Indonesia harus berjumpa Uni Soviet di babak perempat final Olimpiade 1956 setelah di pertandingan sebelumnya menang WO atas Vietnam Selatan yang mengundurkan diri.

Timnas yang saat itu dibela oleh Ramang, harus berjumpa dengan Uni Soviet yang diperkuat oleh Ivan Netto dan Lev Yashin. Toni Pogacnik, pelatih Timnas saat itu menerapkan strategis pertahanan berlapis.

Hingga babak perpanjangan waktu selesai, skor masih tetap kacamata. Kehebatan Timnas saat itu langsung disambut meriah. Seolah berhasil menjadi juara Piala Dunia.

Memang pada pertandingan tersebut, Ramang dan kawan-kawan tampil gigih. Walaupun tersiar kabar, salah satu staf Timnas mengoleskan bubuk cabe yang sudah dijampi-jampi ke tangan kiper Maulwi Saelan. 

Dan bertahun-tahun kemudian, prestasi Timnas seperti jalan di tempat. Dan kata ajaib ‘pernah' selalu diucapkan. Bagaikan sebuah apologi ketika Timnas gagal meraih prestasi. Sehingga ada yang beropini, sebaiknya anggaran untuk Timnas dikurangi saja dan dialihkan ke cabang yang lain.

Opini masalah anggaran ini sebenarnya agak keliru. PSSI secara struktur finansial sudah mandiri. Sepakbola adalah olahraga kegemaran warga. Sudah tentu sponsor berdatangan.

Dibanding pengurangan anggaran, transparansi anggaran ke publik lebih diperlukan agar tidak ada rasa saling curiga. 
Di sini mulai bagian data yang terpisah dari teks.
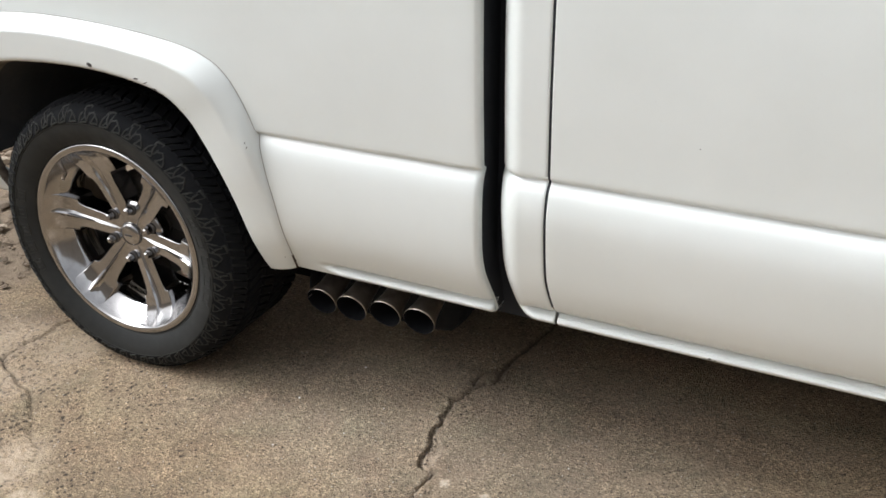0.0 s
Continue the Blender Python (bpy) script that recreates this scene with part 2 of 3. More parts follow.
def part(name, bm, mat, parent, label="", smooth=False):
    me = bpy.data.meshes.new(name)
    bmesh.ops.recalc_face_normals(bm, faces=bm.faces)
    bm.to_mesh(me)
    bm.free()
    me.materials.append(mat)
    if smooth:
        me.shade_smooth()
    ob = new(name, me)
    ob.parent = parent
    return tagged(ob, label)


def grid_faces(rows, cols, skip=None, wrap=False):
    out = []
    for i in range(rows - 1):
        for j in range(cols if wrap else cols - 1):
            if skip and skip(i, j):
                continue
            k = (j + 1) % cols
            out.append((i * cols + j, i * cols + k, (i + 1) * cols + k, (i + 1) * cols + j))
    return out


def sheet(name, rows, mat, parent, skip=None, wrap=False, label="", thick=0.0):
    """A smooth sheet through rows of points."""
    cols = len(rows[0])
    ob = link_mesh(name, [p for r in rows for p in r], grid_faces(len(rows), cols, skip, wrap), mat, parent, True, label)
    if thick:
        so = ob.modifiers.new("thickness", "SOLIDIFY")
        so.thickness, so.offset = thick, 0.0
    return ob


def lathe(name, profile, mat, parent, centre, steps=96, label=""):
    """A body turned about the y axis; profile: (radius, y)."""
    rows = []
    for r, y in profile:
        rows.append([(centre[0] + r * math.cos(2 * math.pi * k / steps), centre[1] + y, centre[2] + r * math.sin(2 * math.pi * k / steps)) for k in range(steps)])
    return sheet(name, rows, mat, parent, wrap=True, label=label)


def sweep(name, path, radius, mat, parent, sides=8, label=""):
    """A round rod along a path of points; radius: a number or one per point."""
    pts = [Vector(p) for p in path]
    rows = []
    for i, p in enumerate(pts):
        d = (pts[min(i + 1, len(pts) - 1)] - pts[max(i - 1, 0)]).normalized()
        a = d.orthogonal().normalized() if i == 0 else (a - d * a.dot(d)).normalized()
        b = d.cross(a)
        r = radius[i] if isinstance(radius, (list, tuple)) else radius
        rows.append([p + (a * math.cos(2 * math.pi * k / sides) + b * math.sin(2 * math.pi * k / sides)) * r for k in range(sides)])
    ob = sheet(name, rows, mat, parent, wrap=True, label=label)
    return ob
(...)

Ada juga opini: lebih baik media mengurangi meliput tentang Timnas dan PSSI. Perbanyak liput olahraga yang lain. Ini jelas sulit. Sepakbola dimanapun akan selalu menjadi media darling.

Pemain yang ganti model rambut pun bisa dijadikan berita. Walau memang, peran media bisa menjadi  pressure bagi tim dan pemain.

Banyak yang harus dibenahi jika ingin Timnas berprestasi. Masalahnya, apakah mereka mau memperbaiki diri atau tidak. Jika tidak, bersiaplah kembali mendengar kata ajaib ‘pernah'.